Trump Goes on Record: Never Happened, Never Sent a Message
Within hours, Eric Trump was on X rejecting every piece of it. He stated flatly that he had never contacted Cormier, called the screenshots AI-generated fabrications, and tagged both the UFC and Dana White directly — making clear he wanted the organizations paying attention, not just the timeline. His central argument was procedural: Cormier deleted the post, and people don’t scrub things that are genuine.
Cormier’s public response was thin. A few dismissive words questioning why anyone believed the story, no timeline, no explanation of how screenshots depicting a conversation with a Trump family member ended up on his own verified account.
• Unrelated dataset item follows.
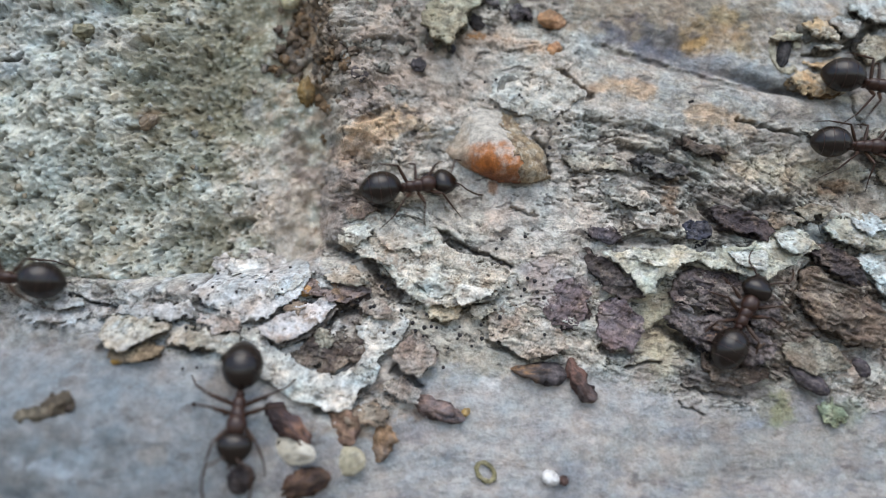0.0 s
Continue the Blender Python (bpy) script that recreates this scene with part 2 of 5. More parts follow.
# the fan of grey fibres below the gall, and the dark torn wood at its foot
FAN = [(4.11, 4.88), (5.42, 5.16), (6.87, 5.12), (8.82, 4.60), (10.98, 4.31), (13.17, 3.16), (15.35, 2.20), (15.96, 0.99), (14.39, 0.02), (11.73, -0.27), (9.56, -0.12), (7.63, 0.02), (6.18, 0.99), (5.22, 1.67), (4.30, 2.20)]
HEART = [(9.56, -1.42), (11.01, -1.06), (12.70, -1.67), (14.63, -2.51), (15.84, -0.46), (17.28, -0.70), (18.73, -2.87), (18.97, -4.80), (17.28, -4.80), (14.63, -6.01), (12.46, -6.54), (10.52, -6.01), (9.80, -4.32)]
# clefts, cracks and shadow lines below flakes, carved and darkened: half width, depth, line
GASHES = (
    (0.14, 1.0, [(-0.39, 0.36), (0.24, -0.12), (1.11, -0.61), (1.89, -0.77), (2.80, -1.28)]),
    (0.30, 1.0, [(0.05, 0.02), (0.39, -0.41), (0.68, -0.80)]),
    (0.36, 1.0, [(-5.03, -0.37), (-4.39, -0.41), (-3.84, -0.66)]),
    (0.30, 0.9, [(-3.16, -1.12), (-2.49, -1.89), (-1.92, -2.47)]),
    (0.20, 0.55, [(5.67, 4.92), (7.37, 4.60), (9.06, 4.32), (11.00, 3.50)]),
    (0.22, 0.8, [(7.48, 3.79), (9.32, 3.45), (10.77, 2.44)]),
    (0.22, 0.7, [(7.14, 2.87), (8.59, 2.39), (10.04, 2.29)]),
    (0.40, 0.8, [(12.84, 1.52), (13.54, 1.33), (14.34, 1.38)]),
    (0.20, 0.8, [(10.81, 1.28), (11.39, 0.70), (12.46, 0.22), (13.42, -0.12)]),
    (0.12, 0.8, [(12.20, 4.88), (13.39, 4.51), (14.77, 4.23)]),
    (0.20, 0.5, [(6.34, 8.03), (8.66, 7.27), (10.74, 6.62), (12.40, 6.20), (14.80, 6.01)]),
    (0.10, 0.6, [(17.05, 5.87), (17.19, 5.23), (17.45, 4.55)]),
    (0.20, 0.6, [(-3.57, 4.90), (-2.89, 5.18), (-2.32, 5.44)]),
    (0.28, 0.7, [(-3.28, 1.18), (-2.51, 1.28), (-2.03, 1.14)]),
    (0.12, 0.4, [(-2.03, 1.43), (-1.51, 1.29), (-0.95, 1.10)]),
    (0.16, 0.7, [(4.77, 6.94), (5.39, 6.56), (6.13, 5.86)]),
    (0.30, 0.9, [(-7.25, 7.43), (-6.02, 7.94), (-4.44, 7.79)]),
    (0.25, 0.7, [(-3.25, 8.16), (-2.25, 8.26), (-1.39, 8.10)]),
    (0.30, 0.8, [(7.39, -0.22), (8.35, -0.12), (9.80, -0.27)]),
    (0.30, 0.9, [(16.81, 7.97), (17.42, 8.35), (17.86, 8.64)]),
    (0.12, 0.6, [(14.96, 7.55), (15.73, 7.60), (16.54, 7.74)]),
    (0.40, 0.8, [(17.45, 3.39), (17.95, 3.15), (18.70, 2.68)]),
    (0.35, 0.9, [(9.08, -3.84), (10.04, -4.37), (11.54, -5.05)]),
    (0.30, 0.8, [(-6.03, -4.00), (-5.19, -3.82), (-4.52, -3.13), (-3.41, -2.96)]),
    (0.08, 0.5, [(2.81, 1.28), (3.53, 0.99), (3.89, 0.89)]),
    (0.26, 0.9, [(-10.18, -2.11), (-9.86, -2.42), (-9.74, -2.68)]),
    (0.16, 0.9, [(-9.69, -2.33), (-9.23, -2.47), (-8.77, -2.73)]),
    (0.30, 0.8, [(-9.90, -1.99), (-9.83, -1.69), (-9.88, -1.41)]),
    (0.14, 0.8, [(-14.33, -2.42), (-13.77, -2.72), (-13.11, -2.85)]),
    (0.16, 0.7, [(-15.72, -2.24), (-14.80, -2.33), (-14.09, -2.51)]),
    (0.30, 0.7, [(-12.92, -4.16), (-12.25, -4.32), (-11.67, -4.13)]),
    (0.16, 0.7, [(-10.62, -4.10), (-9.72, -4.35), (-9.08, -4.36)]),
    (0.20, 0.7, [(-7.76, -3.36), (-7.15, -3.26), (-6.55, -3.02)]),
    (0.24, 0.8, [(-2.08, -5.47), (-1.52, -5.93), (-1.00, -6.19)]),
    (0.16, 0.7, [(-4.99, -6.74), (-4.37, -6.87), (-4.04, -6.83)]),
    (0.16, 0.7, [(1.88, -4.42), (2.80, -4.90), (3.67, -5.19)]),
    (0.22, 0.8, [(6.57, -4.66), (7.15, -4.95), (7.87, -4.90)]),
    (0.12, 0.7, [(10.04, -6.25), (11.01, -6.64), (12.46, -6.83)]),
    (0.07, 0.5, [(9.80, -6.98), (10.28, -7.31), (11.01, -7.51)]),
    (0.14, 0.6, [(3.76, 4.32), (4.25, 3.65), (4.40, 2.68)]),
    (0.10, 0.7, [(7.63, -5.53), (8.59, -5.29), (9.08, -5.33)]),
)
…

For a broadcaster who spent years converting a two-division championship career into a credible booth presence, the silence on that specific question was the most damaging part of the whole episode. The deletion created a vacuum, and vacuums fill themselves.
A Commentator’s Credibility and a Charged Night’s Atmosphere
What makes Cormier’s position in the broadcast booth valuable — to the UFC, to casual viewers — is the combination of genuine competitive pedigree and the appearance of being an informed insider who isn’t compromised. He held heavyweight and light heavyweight gold simultaneously, a distinction only Jon Jones has matched in the promotion’s history. That background gives his commentary weight. A post on his account asking the public to consider whether fights on tonight’s card are fixed corrodes exactly that perception, regardless of whether the post was his doing or someone else’s.
- Screenshots appearing on Cormier’s verified X account depicted an alleged private exchange in which Eric Trump asked whether upcoming UFC White House bouts had predetermined outcomes.
- The post was deleted from Cormier’s account after spreading widely across social media Sunday evening.
- Trump denied the exchange ever occurred, said he had never initiated contact with Cormier, and described the screenshots as AI-generated fakes.
- Cormier offered no substantive account of how the post appeared on his account, responding only with a brief dismissive comment before going silent on the matter.
The UFC’s White House Bet Just Got a Complicated Footnote
Staging a card on the White House grounds was always going to generate political noise — that was part of the calculation. What nobody on the production side needed was a match-fixing allegation, even a debunked one, attached to the event’s broadcast team on the day of the show. Trump tagging Dana White wasn’t incidental; it was a signal that he expected a response from the top of the organization, not just a Twitter denial from a commentator.
The immediate broadcast wasn’t affected — Cormier was on the call Sunday regardless of what burned through the timeline. The more durable question is whether the UFC examines how a verified account belonging to one of its primary on-air voices became the distribution point for a fake fight-fixing story on a card this visible. That’s an accountability question the promotion hasn’t answered publicly, and the gap between Trump’s on-record denial and Cormier’s near-silence leaves it open. By the time the fights ended, the post was gone, the denial was filed, and the internet had already made up its mind — with or without the facts to support it.
Event: UFC White House — Sunday, June 14, 2026. Cormier’s role: color commentator. Nature of the screenshots: alleged private messages referencing fight outcomes and injured fighters. Trump’s position: denied all contact, called the material AI-generated. UFC/White response: Trump tagged both on X; no independent organizational statement confirmed in available reporting.